Nun habe ich irgendwo in einem Bericht über die Film-Premiere
so ne 3-beinige riesige Maschine vorm Kino stehen sehen. Tas
Teil hat mich an eine Sci-Fi Serie erinnert die ich als
kleiner Junge immer gesehen hab, „Die 3-beinigen Herscher“
glaub ich. Fand ich gut. Hat Spielberg abgekupfert??
Ja, vom Roman:
„And this Thing I saw! How can I describe it? A monstrous tripod, higher than many houses, striding over young pine trees, and smashing them aside in its career; a walking engine of glittering metal, striding now across the heather; articulate ropes of steel dangling from it, and the clattering tumult of its passage mingling with the riot of the thunder. A flash, and it came out vividly, heeling over in way with two feet in the air, to vanish and reappear almost instantly as it seemed, with the next flash, a hundred yards nearer. Can you imagine a milking stool tilted and bowled violently along the ground? That was the impression those instant flashes gave. But instead of a milking stool imagine it a great body of a machinery on a tripod stand.“
"Its motion was so swift, complex and perfect that at first I did not see it as a machine, in spite of its metallic glitter. the fighting-machines were coordinated and animated to an extraordinary pitch, but nothing to compare with this. People who have never seen these structures, and have only the ill-imagined efforts of artists or the imperfect descriptions of such eye-witnesses as myself to go upon, scarcely realise that living quality.
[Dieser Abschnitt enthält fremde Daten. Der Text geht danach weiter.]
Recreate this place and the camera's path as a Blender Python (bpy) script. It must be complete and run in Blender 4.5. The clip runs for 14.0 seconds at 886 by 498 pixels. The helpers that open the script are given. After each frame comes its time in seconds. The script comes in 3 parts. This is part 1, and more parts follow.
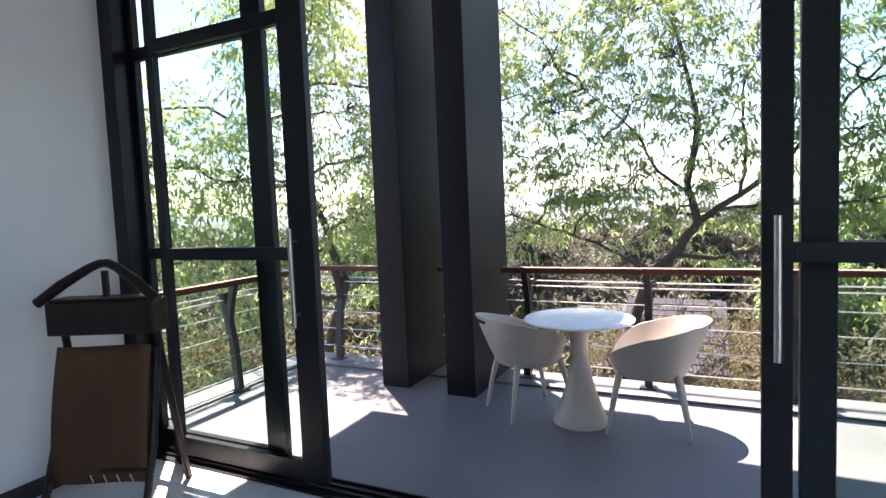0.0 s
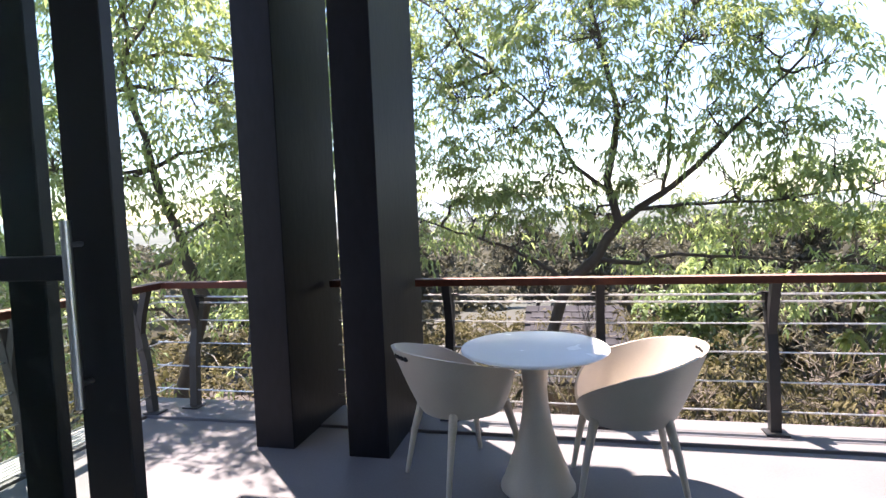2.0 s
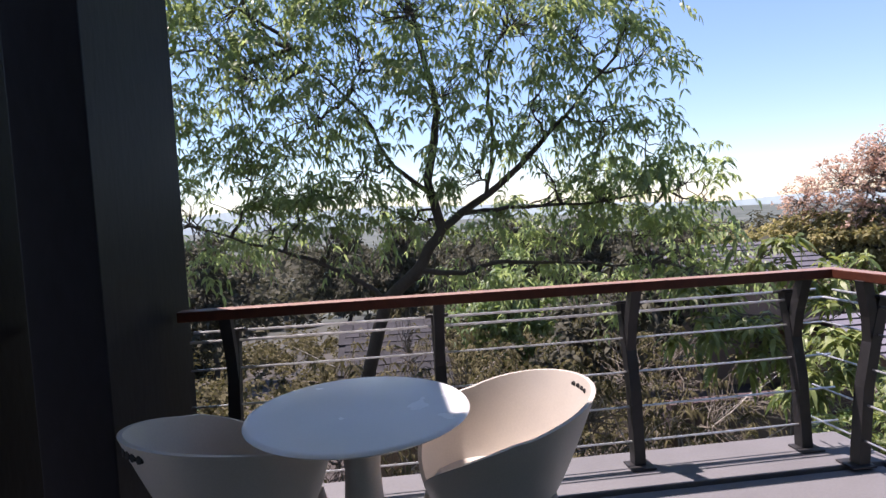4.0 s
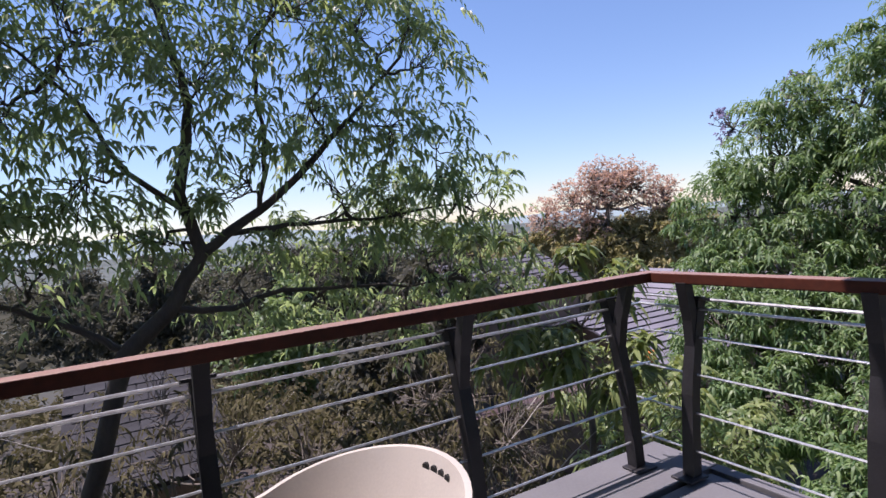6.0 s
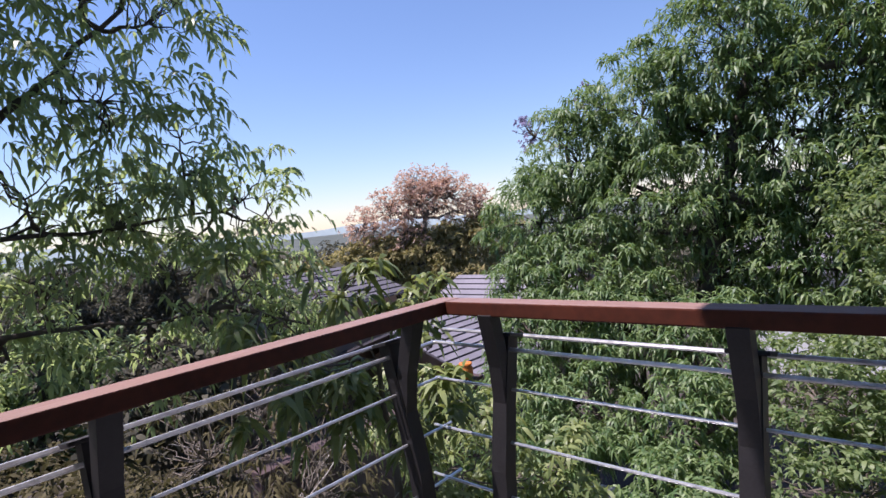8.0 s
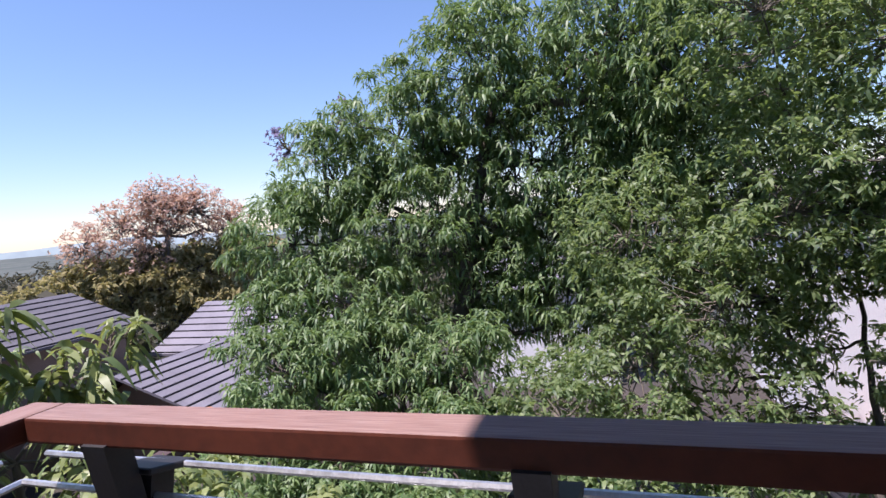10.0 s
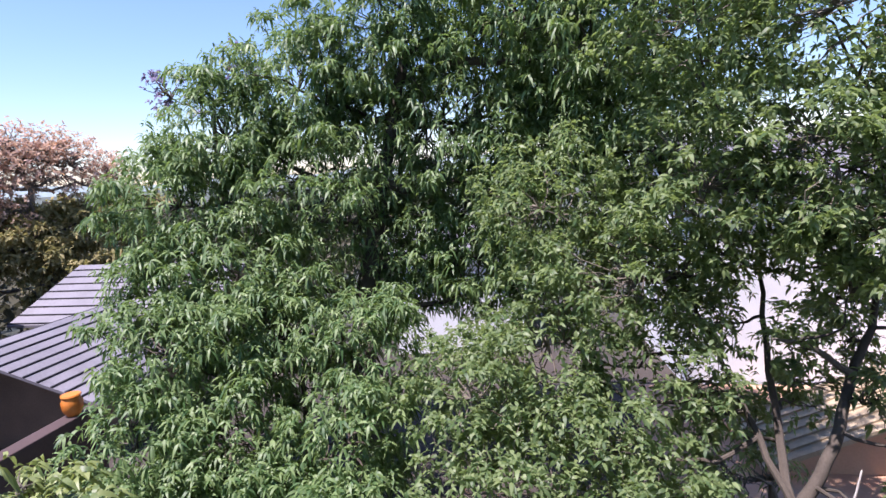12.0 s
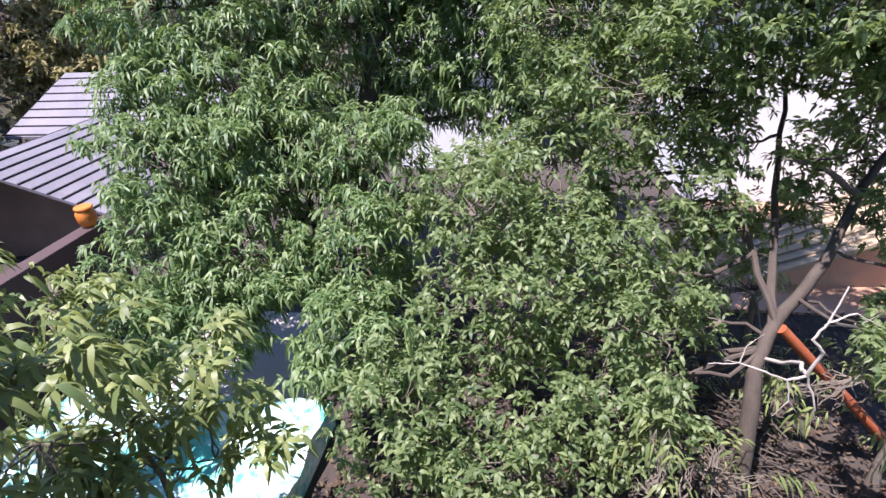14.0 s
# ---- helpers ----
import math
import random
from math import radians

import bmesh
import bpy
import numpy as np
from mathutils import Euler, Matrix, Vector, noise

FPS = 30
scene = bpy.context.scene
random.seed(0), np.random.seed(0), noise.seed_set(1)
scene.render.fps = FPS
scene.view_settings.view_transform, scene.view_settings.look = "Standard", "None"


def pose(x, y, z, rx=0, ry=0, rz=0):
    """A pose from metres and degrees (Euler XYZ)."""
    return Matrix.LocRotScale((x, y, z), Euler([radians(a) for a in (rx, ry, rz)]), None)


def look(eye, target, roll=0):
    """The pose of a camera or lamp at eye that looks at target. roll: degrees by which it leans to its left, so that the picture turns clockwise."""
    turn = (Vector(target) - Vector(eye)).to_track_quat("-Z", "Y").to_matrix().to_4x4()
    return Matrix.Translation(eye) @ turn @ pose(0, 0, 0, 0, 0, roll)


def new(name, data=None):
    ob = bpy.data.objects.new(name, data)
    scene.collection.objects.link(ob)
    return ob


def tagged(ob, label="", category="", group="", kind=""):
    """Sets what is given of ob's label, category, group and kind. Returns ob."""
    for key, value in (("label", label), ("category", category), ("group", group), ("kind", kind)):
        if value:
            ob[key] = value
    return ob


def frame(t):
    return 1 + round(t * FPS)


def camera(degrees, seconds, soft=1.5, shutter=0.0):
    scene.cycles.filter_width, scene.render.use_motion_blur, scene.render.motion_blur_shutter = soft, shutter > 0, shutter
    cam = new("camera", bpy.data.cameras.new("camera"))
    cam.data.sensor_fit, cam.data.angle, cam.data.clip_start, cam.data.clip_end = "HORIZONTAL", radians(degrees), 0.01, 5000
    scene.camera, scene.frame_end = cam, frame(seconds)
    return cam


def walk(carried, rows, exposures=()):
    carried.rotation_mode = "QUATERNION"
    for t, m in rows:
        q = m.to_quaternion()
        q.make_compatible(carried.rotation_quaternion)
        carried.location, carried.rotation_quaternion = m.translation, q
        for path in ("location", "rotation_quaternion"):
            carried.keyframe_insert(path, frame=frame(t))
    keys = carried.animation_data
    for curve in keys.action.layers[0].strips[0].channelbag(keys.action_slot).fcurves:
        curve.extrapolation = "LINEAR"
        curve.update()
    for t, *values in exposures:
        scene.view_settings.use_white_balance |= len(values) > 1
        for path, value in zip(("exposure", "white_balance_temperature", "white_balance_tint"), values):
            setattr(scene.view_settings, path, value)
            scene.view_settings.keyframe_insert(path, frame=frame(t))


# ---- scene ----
cam = camera(77.2, 14.0)
# seconds, eye x y z, yaw, pitch, roll
ROWS = [
    (0.0, 1.353, 0.344, 1.623, 25.58, -4.11, 2.36),
    (0.5, 1.160, 0.602, 1.592, 24.04, -3.95, 1.98),
    (1.0, 0.982, 0.899, 1.582, 20.78, -3.85, 1.93),
    (1.5, 0.823, 1.155, 1.553, 17.17, -3.69, 2.10),
    (2.0, 0.690, 1.411, 1.530, 12.98, -3.76, 2.28),
    (2.5, 0.630, 1.640, 1.515, 8.39, -3.68, 2.55),
    (3.0, 0.590, 1.897, 1.500, 3.87, -3.56, 2.56),
    (5.5, 0.585, 3.087, 1.399, -24.01, -2.21, 4.41),
    (6.0, 0.684, 3.246, 1.392, -29.93, -2.35, 4.85),
    (6.5, 0.889, 3.431, 1.382, -36.19, -2.55, 5.15),
    (7.0, 1.091, 3.621, 1.372, -40.88, -2.69, 5.30),
    (7.5, 1.315, 3.746, 1.370, -44.52, -2.91, 5.75),
    (8.0, 1.562, 3.855, 1.360, -48.04, -3.05, 6.04),
    (8.5, 1.783, 3.938, 1.346, -52.78, -3.20, 6.20),
    (9.0, 1.957, 4.022, 1.345, -60.20, -3.74, 6.06),
    (11.5, 2.800, 4.194, 1.440, -80.71, -4.82, 3.97),
    (12.0, 2.860, 4.250, 1.442, -81.40, -8.31, 3.40),
    (12.5, 2.895, 4.280, 1.445, -81.60, -12.71, 3.15),
    (13.0, 2.920, 4.295, 1.448, -81.55, -17.18, 3.00),
    (13.5, 2.940, 4.303, 1.450, -81.28, -22.13, 2.98),
    (14.0, 2.955, 4.311, 1.452, -81.09, -27.37, 3.02),
]
EXPOSURES = [(0.0, 2.74, 6950, 27), (2.0, 2.42, 6950, 25), (3.2, 1.72, 6750, 26), (5.3, 0.80, 6200, 29), (8.0, 0.84, 6150, 29), (11.4, 1.17, 6080, 28), (14.0, 1.45, 6080, 28)]
walk(cam, [(t, pose(x, y, z, 90 + pitch, roll, yaw)) for t, x, y, z, yaw, pitch, roll in ROWS], EXPOSURES)

# ---- daylight ----
SUN_TRAVEL = Vector((0.26, -0.26, -1.0)).normalized()
world = bpy.data.worlds.new("sky")
scene.world = world
world.use_nodes = True
wn = world.node_tree
sky = wn.nodes.new("ShaderNodeTexSky")
sky.sky_type = "NISHITA"
sky.sun_disc = False
sky.sun_elevation = math.asin(-SUN_TRAVEL.z)
sky.sun_rotation = math.atan2(-SUN_TRAVEL.x, -SUN_TRAVEL.y)
sky.altitude = 600
sky.air_density = 1.3
sky.dust_density = 0.1
sky.ozone_density = 6.0
wn.nodes["Background"].inputs["Strength"].default_value = 0.088
wn.links.new(sky.outputs[0], wn.nodes["Background"].inputs["Color"])
sun = new("sun", bpy.data.lights.new("sun", "SUN"))
sun.data.energy = 4.5
sun.data.angle = radians(0.53)
sun.data.color = (1.0, 0.95, 0.87)
# Fill lamp added in the unseen east opening to brighten the dark room.
room_fill_light = new("room_fill_light", bpy.data.lights.new("room_fill_light", "AREA"))
room_fill_light.data.shape = "RECTANGLE"
room_fill_light.data.size, room_fill_light.data.size_y = 3.1, 2.6
room_fill_light.data.energy = 3
room_fill_light.data.color = (0.60, 0.82, 1.0)
room_fill_light.matrix_world = look((3.40, 0.25, 1.65), (0.0, 0.25, 1.5))
sun.matrix_world = look((0, 0, 30), Vector((0, 0, 30)) + SUN_TRAVEL)


# ---- materials ----
def mat(name, base, second=None, rough=0.6, metal=0.0, scale=6.0, fine=60.0, bump=0.15, spread=0.5, stretch=(1, 1, 1), per_object=0.0, spec=0.5):
    """Two colours mixed by broad and fine noise, with fine relief."""
    m = bpy.data.materials.new(name)
    m.use_nodes = True
    t = m.node_tree
    b = t.nodes["Principled BSDF"]
    second = second or tuple(c * 0.8 for c in base)
    co = t.nodes.new("ShaderNodeTexCoord")
    mp = t.nodes.new("ShaderNodeMapping")
    mp.inputs["Scale"].default_value = stretch
    t.links.new(co.outputs["Object"], mp.inputs["Vector"])
    n1 = t.nodes.new("ShaderNodeTexNoise")
    n1.inputs["Scale"].default_value = scale
    n1.inputs["Detail"].default_value = 6
    n2 = t.nodes.new("ShaderNodeTexNoise")
    n2.inputs["Scale"].default_value = fine
    n2.inputs["Detail"].default_value = 4
    for n in (n1, n2):
        t.links.new(mp.outputs[0], n.inputs["Vector"])
    mix = t.nodes.new("ShaderNodeMath")
    mix.operation = "MULTIPLY_ADD"
    mix.inputs[1].default_value = 0.4
    t.links.new(n2.outputs["Fac"], mix.inputs[0])
    sc = t.nodes.new("ShaderNodeMath")
    sc.operation = "MULTIPLY"
    sc.inputs[1].default_value = 0.6
    t.links.new(n1.outputs["Fac"], sc.inputs[0])
    t.links.new(sc.outputs[0], mix.inputs[2])
    ramp = t.nodes.new("ShaderNodeValToRGB")
    ramp.color_ramp.elements[0].position = 0.5 - spread / 4
    ramp.color_ramp.elements[1].position = 0.5 + spread / 4
    ramp.color_ramp.elements[0].color = (*second, 1)
    ramp.color_ramp.elements[1].color = (*base, 1)
    t.links.new(mix.outputs[0], ramp.inputs[0])
    colour = ramp.outputs[0]
    if per_object:
        oi = t.nodes.new("ShaderNodeObjectInfo")
        hv = t.nodes.new("ShaderNodeHueSaturation")
        vr = t.nodes.new("ShaderNodeMapRange")
        vr.inputs["To Min"].default_value = 1 - per_object
        vr.inputs["To Max"].default_value = 1 + per_object
        t.links.new(oi.outputs["Random"], vr.inputs["Value"])
        t.links.new(vr.outputs[0], hv.inputs["Value"])
        t.links.new(colour, hv.inputs["Color"])
        colour = hv.outputs[0]
    t.links.new(colour, b.inputs["Base Color"])
    rr = t.nodes.new("ShaderNodeMapRange")
    rr.inputs["To Min"].default_value = max(0.02, rough - 0.1)
    rr.inputs["To Max"].default_value = min(1.0, rough + 0.1)
    t.links.new(n1.outputs["Fac"], rr.inputs["Value"])
    t.links.new(rr.outputs[0], b.inputs["Roughness"])
    b.inputs["Metallic"].default_value = metal
    b.inputs["Specular IOR Level"].default_value = spec
    if bump:
        bp = t.nodes.new("ShaderNodeBump")
        bp.inputs["Strength"].default_value = bump
        bp.inputs["Distance"].default_value = 0.01
        t.links.new(mix.outputs[0], bp.inputs["Height"])
        t.links.new(bp.outputs[0], b.inputs["Normal"])
    return m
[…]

I recall particularly the illustration of one of the first pamphlets to give a consecutive account of the war. The artist had evidently made a hasty study of one of the fighting-machines, and there his knowledge ended. He presented them as tilted, stiff tripods, without either flexibility or subtlety, and with an altogether misleading monotony of effect. The pamphlet containing these renderings had a considerable vogue, and I mention them here simply to warn the reader against the impression they may have created. there were no more like the Martians I saw in action than a Dutch doll is like a human being. To my mind, the pamphlet would have been better without them."